In many African countries, the attacks are linked to populist politicians and social-media influencers who stir up hatred. In Zimbabwe in the 1990s, for example, then-president Robert Mugabe denounced the “sub-animal behaviour” of gays and urged police to arrest them. Arrests and beatings escalated, and homosexuality was soon criminalized in Zimbabwean law.

Mr. Mugabe was toppled in a military coup in 2017 and died in 2019. His successor, Emmerson Mnangagwa, has said little on the issue. Public prejudices remain, and there are still occasional homophobic assaults, but the relative quiet from politicians has allowed LGBTQ people to get on with their lives.

“We have our secret places where we meet to socialize and have fun without being jeered at or disrupted by the police or people who hate us,” said Lenon Muhwa, a 44-year-old hairdresser and gay man in Zimbabwe’s capital, Harare.

“We have our WhatsApp groups and Facebook pages for gays and lesbians, and we have our codes for identifying each other in public,” he told The Globe.

“I’m able to live freely these days without police raiding my apartment. I can go for months now without having any encounters with homophobic groups. It makes me feel hopeful that this could be a sign of better days to come.

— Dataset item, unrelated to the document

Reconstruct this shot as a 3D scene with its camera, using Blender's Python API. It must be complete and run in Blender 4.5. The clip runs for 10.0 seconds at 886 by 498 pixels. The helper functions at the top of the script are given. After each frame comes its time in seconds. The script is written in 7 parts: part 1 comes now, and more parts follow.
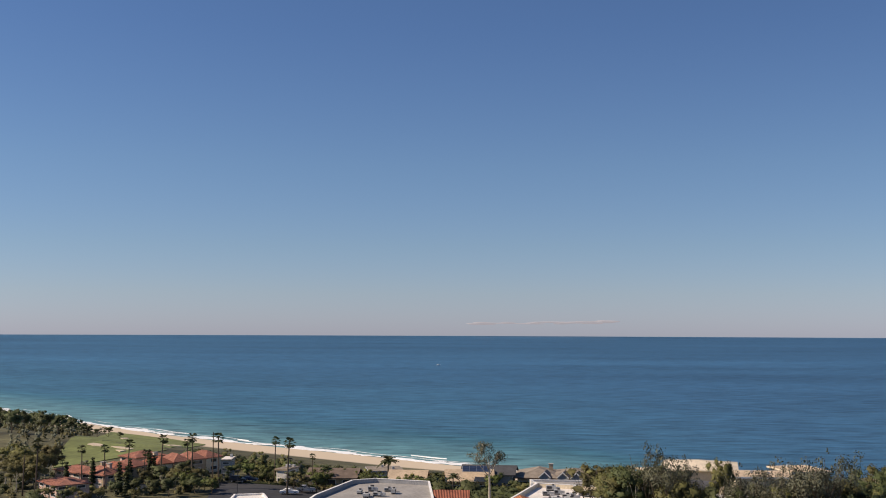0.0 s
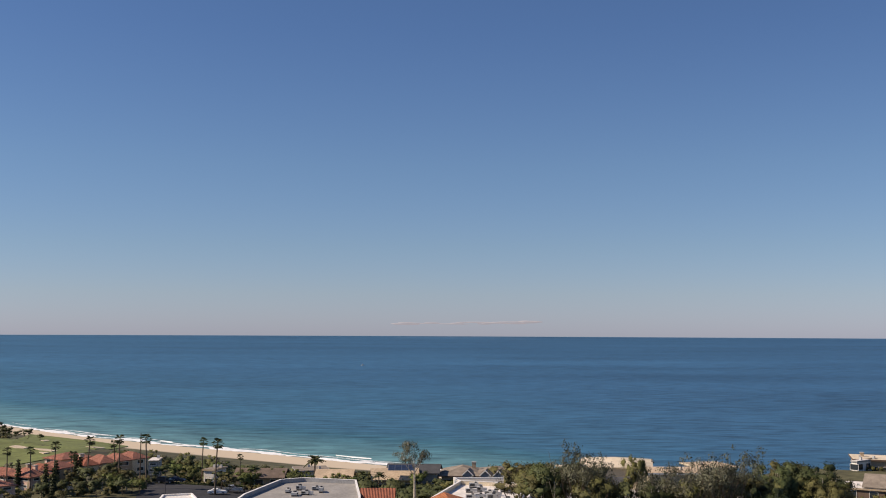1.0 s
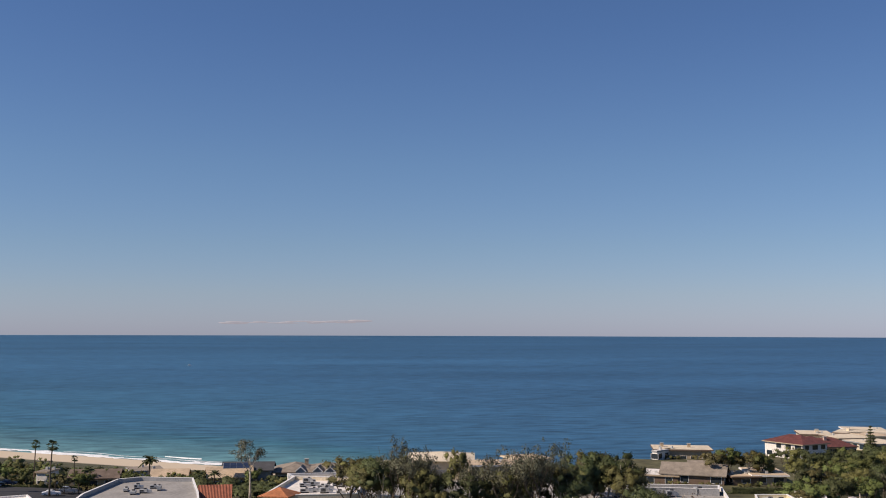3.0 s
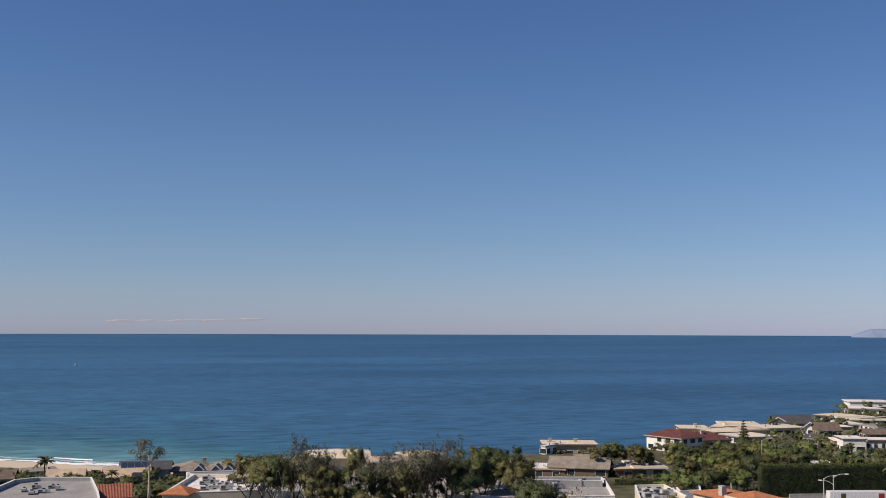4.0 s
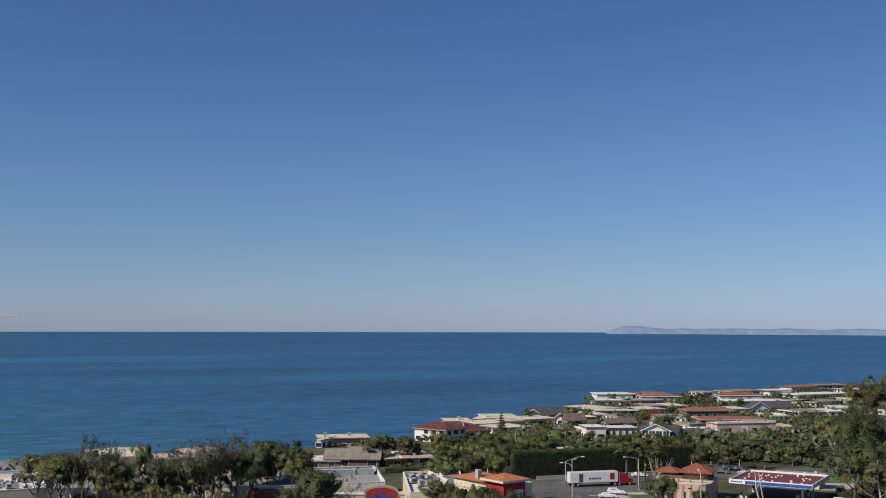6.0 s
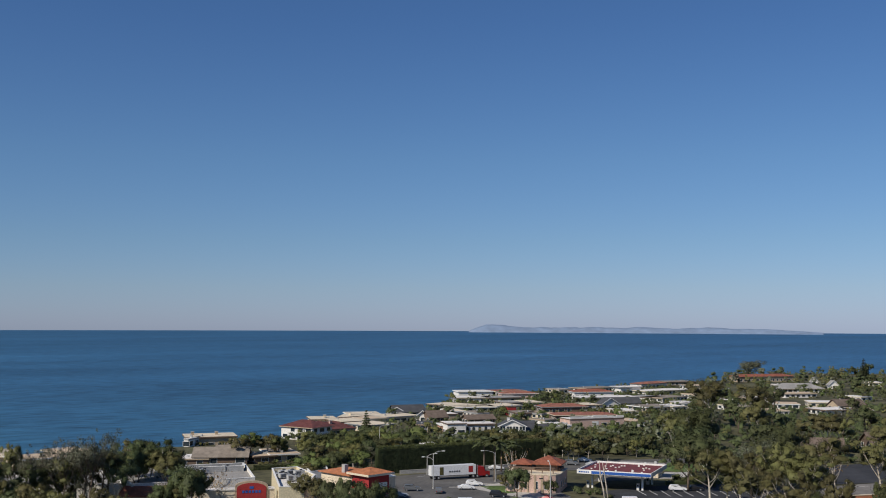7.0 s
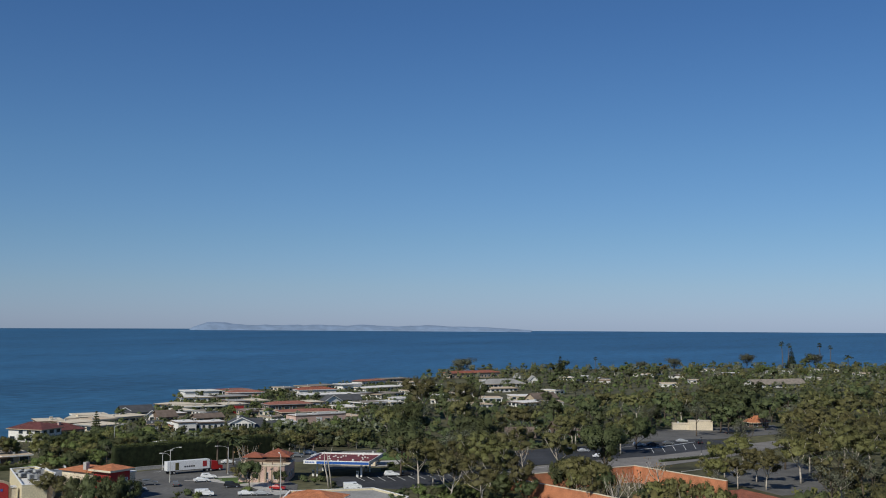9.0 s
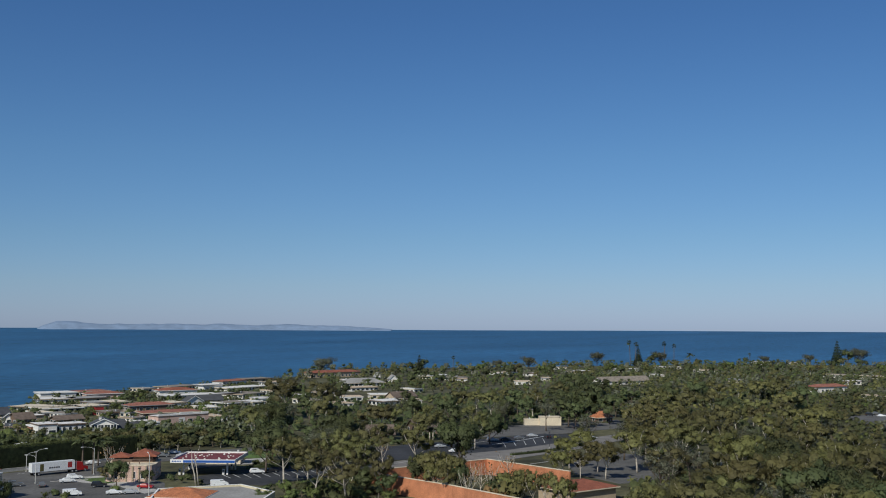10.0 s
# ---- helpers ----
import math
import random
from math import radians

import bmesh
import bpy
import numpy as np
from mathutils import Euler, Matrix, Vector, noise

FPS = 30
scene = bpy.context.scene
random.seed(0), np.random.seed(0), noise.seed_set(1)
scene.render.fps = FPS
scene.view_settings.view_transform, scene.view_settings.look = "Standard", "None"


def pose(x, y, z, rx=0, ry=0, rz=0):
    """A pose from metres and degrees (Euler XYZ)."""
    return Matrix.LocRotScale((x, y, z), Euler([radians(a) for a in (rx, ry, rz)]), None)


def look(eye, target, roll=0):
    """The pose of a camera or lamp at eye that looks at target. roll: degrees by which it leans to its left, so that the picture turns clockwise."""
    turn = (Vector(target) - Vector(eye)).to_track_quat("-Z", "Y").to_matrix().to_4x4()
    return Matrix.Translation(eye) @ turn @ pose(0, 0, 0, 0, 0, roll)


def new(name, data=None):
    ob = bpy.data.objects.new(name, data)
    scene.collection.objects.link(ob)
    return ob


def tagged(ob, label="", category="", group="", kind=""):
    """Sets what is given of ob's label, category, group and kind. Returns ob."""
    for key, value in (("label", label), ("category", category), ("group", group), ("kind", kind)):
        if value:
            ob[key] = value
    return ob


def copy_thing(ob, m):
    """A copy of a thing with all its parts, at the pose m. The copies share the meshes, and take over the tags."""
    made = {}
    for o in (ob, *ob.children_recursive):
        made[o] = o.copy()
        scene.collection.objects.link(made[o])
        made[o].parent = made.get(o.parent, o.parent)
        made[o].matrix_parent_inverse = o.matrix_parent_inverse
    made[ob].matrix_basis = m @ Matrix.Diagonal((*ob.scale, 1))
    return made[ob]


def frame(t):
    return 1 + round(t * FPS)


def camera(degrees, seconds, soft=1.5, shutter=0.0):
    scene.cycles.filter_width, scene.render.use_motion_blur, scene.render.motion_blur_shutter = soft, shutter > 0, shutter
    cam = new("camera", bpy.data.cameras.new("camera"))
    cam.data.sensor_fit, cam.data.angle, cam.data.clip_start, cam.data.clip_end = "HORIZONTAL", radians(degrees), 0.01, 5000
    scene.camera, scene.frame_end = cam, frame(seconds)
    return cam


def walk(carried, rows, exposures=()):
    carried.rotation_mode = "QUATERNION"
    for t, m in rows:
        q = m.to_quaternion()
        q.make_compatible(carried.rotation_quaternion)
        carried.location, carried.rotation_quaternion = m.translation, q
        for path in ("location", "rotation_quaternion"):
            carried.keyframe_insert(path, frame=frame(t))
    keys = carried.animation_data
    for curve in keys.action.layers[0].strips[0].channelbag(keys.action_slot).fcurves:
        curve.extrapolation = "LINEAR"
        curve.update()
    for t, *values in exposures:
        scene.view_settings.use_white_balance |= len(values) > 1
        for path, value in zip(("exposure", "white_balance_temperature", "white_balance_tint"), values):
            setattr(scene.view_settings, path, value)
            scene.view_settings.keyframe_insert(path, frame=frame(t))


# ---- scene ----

We shall be free some day, I hope.”

In the town of Norton, west of Harare, 45-year-old math tutor Tererai Zizhou said he survives by pretending to be straight. “I’ve tried to explain to my parents and siblings that I’m gay, but they refuse to accept it,” he told The Globe.

“They call me demon-possessed, and they even invited prophets to exorcise the demon from me. So I pretend to date women. I know people here hate gays and lesbians, so I’m careful how I walk and present myself.”